If you find yourself tapping your toes to a banjo and fiddle tune wafting across Centre’s campus, you may be hearing the dulcet tones of MP.
The members of MP include Kelly Bolton ’13 on vocals and keyboard, Ty Carter ’13 on bass, Rachel Ison ’14 on bass, Jimmy Kalb ’12 on fiddle and mandolin, Cadey Phipps ’13 on vocals, Alex Ruffner ’13 on banjo, Dan Worley on dobro and guitar and Prof. Nathan Link on guitar, vocals, bass, keyboard and banjo.
MP was formed by members of the Kentucky Music Ensemble, a popular folk music group on campus led by Link.
“The number of people in the ensemble was becoming unmanageable, so Nathan decided to create several smaller groups. The group that became MP was formed while I was studying abroad in Belfast as a smaller, more acoustic ensemble group,” Kalb says. “As we played more and more together, it became clear that this combination of people, or some derivation thereof, could create some quite beautiful music.”
The band recently released their first album, “If You Like Things, You’ll Love MP,” as well their first single, “Castellon.”
“We are extremely proud of our first album,” Kalb says. “We released it to the public on April 13 at V the Market and sold out immediately.”
Members of MP have relished playing together and being part of a group that meshes well.
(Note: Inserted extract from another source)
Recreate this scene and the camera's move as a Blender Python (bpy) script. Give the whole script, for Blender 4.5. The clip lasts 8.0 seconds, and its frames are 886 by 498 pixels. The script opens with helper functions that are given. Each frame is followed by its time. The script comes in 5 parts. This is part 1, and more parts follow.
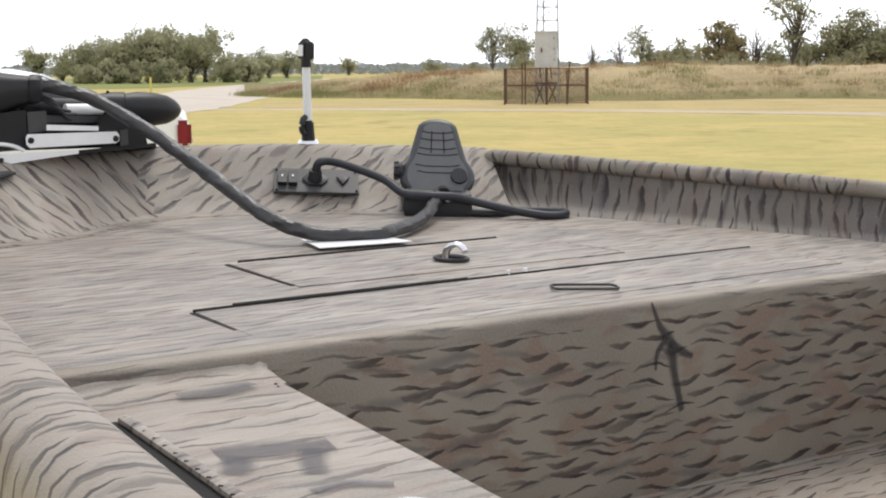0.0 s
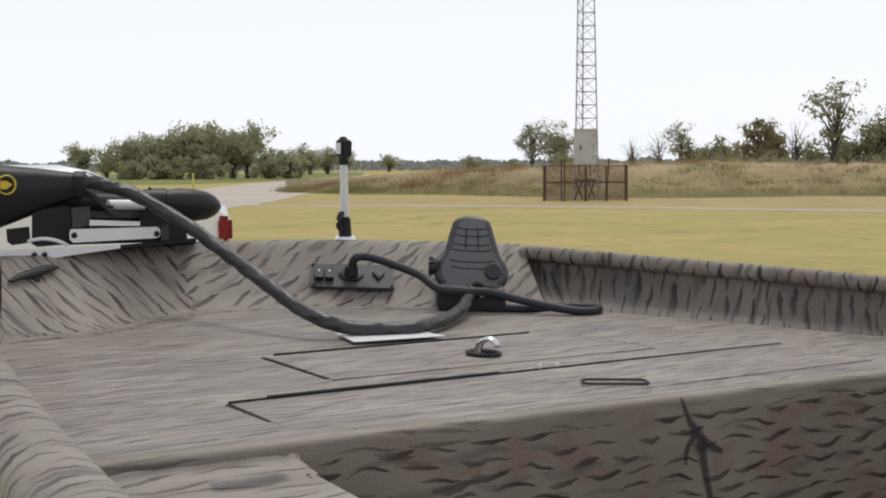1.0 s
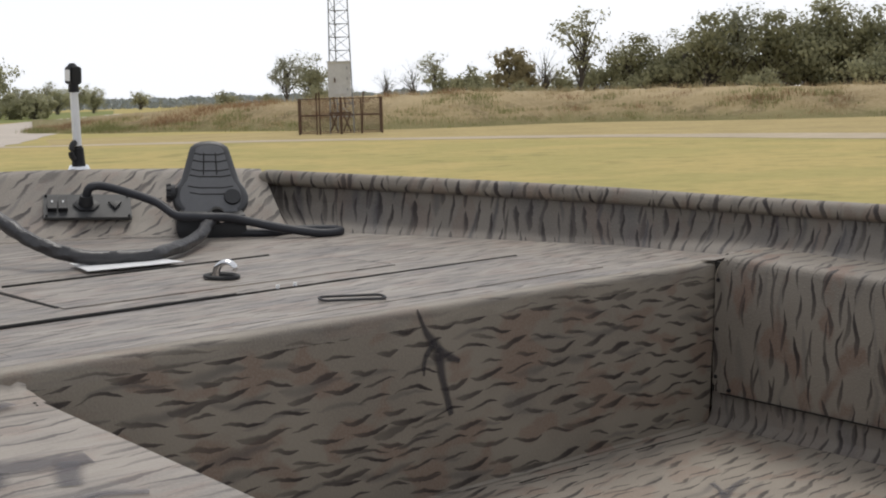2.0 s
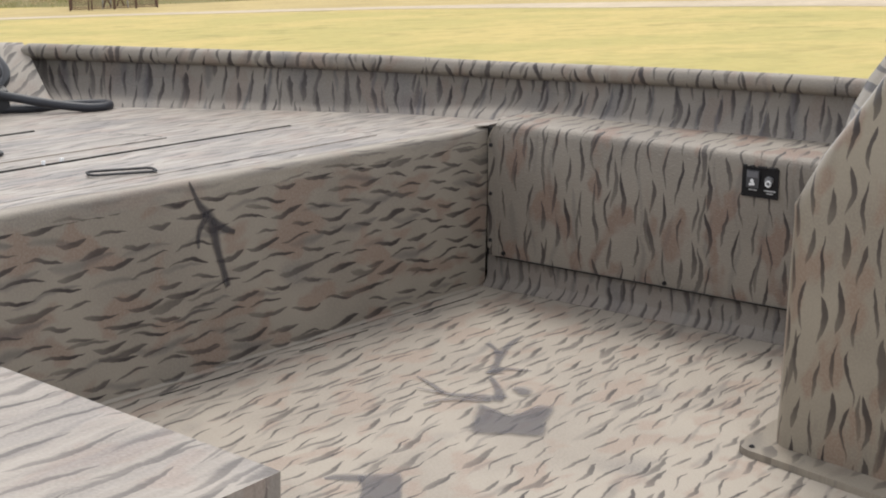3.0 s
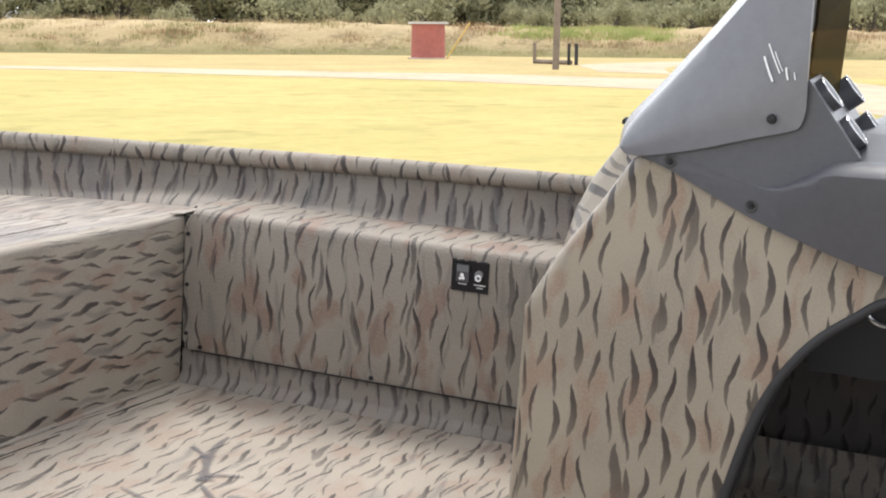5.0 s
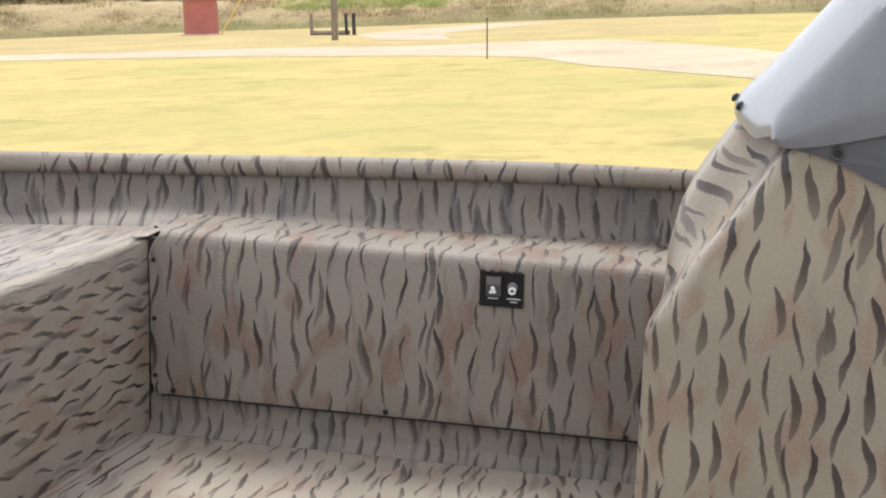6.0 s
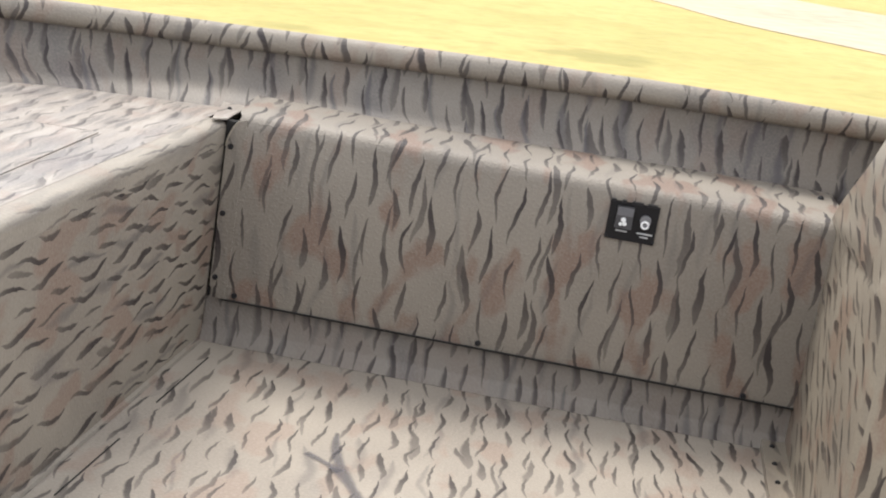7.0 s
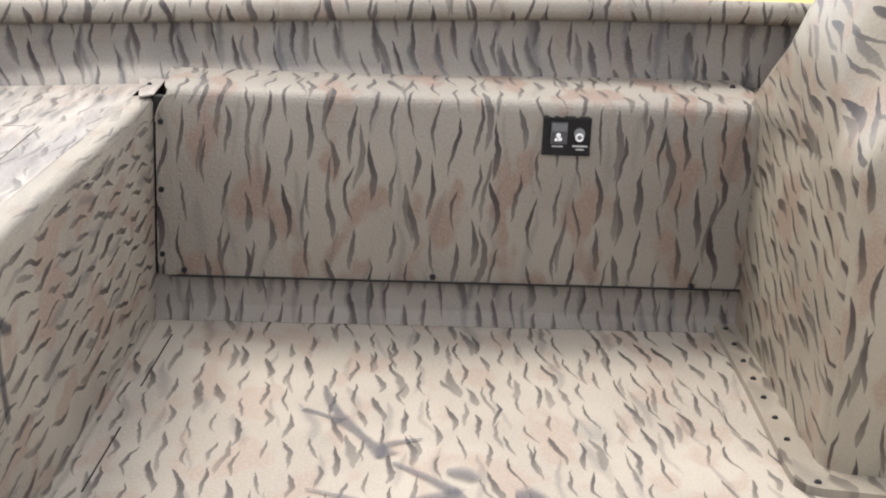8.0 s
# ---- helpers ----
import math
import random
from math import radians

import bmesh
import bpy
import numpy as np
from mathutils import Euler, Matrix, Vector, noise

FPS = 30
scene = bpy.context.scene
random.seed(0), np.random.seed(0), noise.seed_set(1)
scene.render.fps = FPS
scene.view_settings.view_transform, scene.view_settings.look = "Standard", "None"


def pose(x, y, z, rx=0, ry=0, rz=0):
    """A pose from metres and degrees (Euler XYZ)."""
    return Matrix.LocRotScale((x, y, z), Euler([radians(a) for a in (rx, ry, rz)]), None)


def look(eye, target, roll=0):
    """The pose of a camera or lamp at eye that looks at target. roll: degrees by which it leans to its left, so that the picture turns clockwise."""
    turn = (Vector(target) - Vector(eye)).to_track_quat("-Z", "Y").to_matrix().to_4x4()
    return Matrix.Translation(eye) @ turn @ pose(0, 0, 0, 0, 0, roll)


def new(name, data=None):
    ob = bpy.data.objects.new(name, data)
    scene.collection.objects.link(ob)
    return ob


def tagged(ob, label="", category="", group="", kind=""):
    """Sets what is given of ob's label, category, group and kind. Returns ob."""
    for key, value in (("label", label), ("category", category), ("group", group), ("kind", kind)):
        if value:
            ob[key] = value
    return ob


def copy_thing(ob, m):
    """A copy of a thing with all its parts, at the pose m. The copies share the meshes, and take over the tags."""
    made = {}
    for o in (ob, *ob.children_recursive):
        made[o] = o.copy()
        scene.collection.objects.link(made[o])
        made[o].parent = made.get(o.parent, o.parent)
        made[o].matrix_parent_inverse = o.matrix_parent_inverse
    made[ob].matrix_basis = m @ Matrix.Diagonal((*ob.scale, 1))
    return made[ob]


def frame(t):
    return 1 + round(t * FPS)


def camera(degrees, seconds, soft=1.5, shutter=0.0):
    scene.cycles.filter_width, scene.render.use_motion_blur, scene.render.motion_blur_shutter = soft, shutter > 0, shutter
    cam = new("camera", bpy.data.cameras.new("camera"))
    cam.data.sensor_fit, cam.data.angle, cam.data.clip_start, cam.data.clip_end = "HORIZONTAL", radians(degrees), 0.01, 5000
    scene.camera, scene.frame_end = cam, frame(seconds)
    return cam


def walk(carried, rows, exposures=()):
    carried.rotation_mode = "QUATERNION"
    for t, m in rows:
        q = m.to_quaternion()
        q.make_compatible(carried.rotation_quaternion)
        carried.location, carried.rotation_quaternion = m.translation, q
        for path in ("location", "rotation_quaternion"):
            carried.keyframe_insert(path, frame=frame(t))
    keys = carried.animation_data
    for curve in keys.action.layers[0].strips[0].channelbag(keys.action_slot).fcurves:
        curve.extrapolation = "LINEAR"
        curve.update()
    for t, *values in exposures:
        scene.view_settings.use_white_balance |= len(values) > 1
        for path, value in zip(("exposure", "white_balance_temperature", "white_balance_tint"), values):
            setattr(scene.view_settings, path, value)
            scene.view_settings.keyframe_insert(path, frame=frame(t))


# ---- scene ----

“The most enjoyable part for me has been the opportunity to sing in front of audiences, as well as bonding with the other members,” says Phipps. “The band members all get along and have a really encouraging and comfortable vibe playing together. Everything has been really fun, especially recording our debut album and a couple music videos that are yet to be released.”
Music is an extremely important part of the lives the students in the band—and has become even more important to them at Centre.
“I came to Centre as a mediocre, frustrated classical violinist. I didn’t find my niche in the music world until I joined the Kentucky ensemble my sophomore year,” Kalb says. “Now, I am playing as often as possible with MP and playing with a semi-professional local bluegrass band, Dix River Crossing. I would like to continue spending a great deal of time playing music over the next couple of years before going off to grad school to become a dusty old English professor.”
“Personally, music has always been something that I’ve loved,” Phipps agrees. “I grew up surrounded by it and coming to Centre I knew I wanted to continue that. I have a music scholarship at Centre, so I originally signed up for the Kentucky Music Ensemble just because it sounded like something different than choir, which is what I’d done a lot of in the past. I had never sung bluegrass/folk before, but definitely love it and am so happy I found it.”
For members of MP, music has been a unifier.
“We have everything from music to computer science to psychology to philosophy and chemistry majors, but music brings us together,” Phipps says. “It’s really awesome.”
As for the significance behind the band name? They’ll (probably) never tell.
“Revealing its meaning will only be on the table when we have 10,000 dollars in our bank account,” Kalb says. “We got our name in spring 2012, when we played at the Carmel Community Playhouse for the first time. On the way we decided it would probably be a good idea to have a name, and we came up with the initials M.P. I figure I can reveal that M stands for ‘mildly,’ as our website URL is mildlyp.com. However, the meaning of P is a carefully guarded secret.”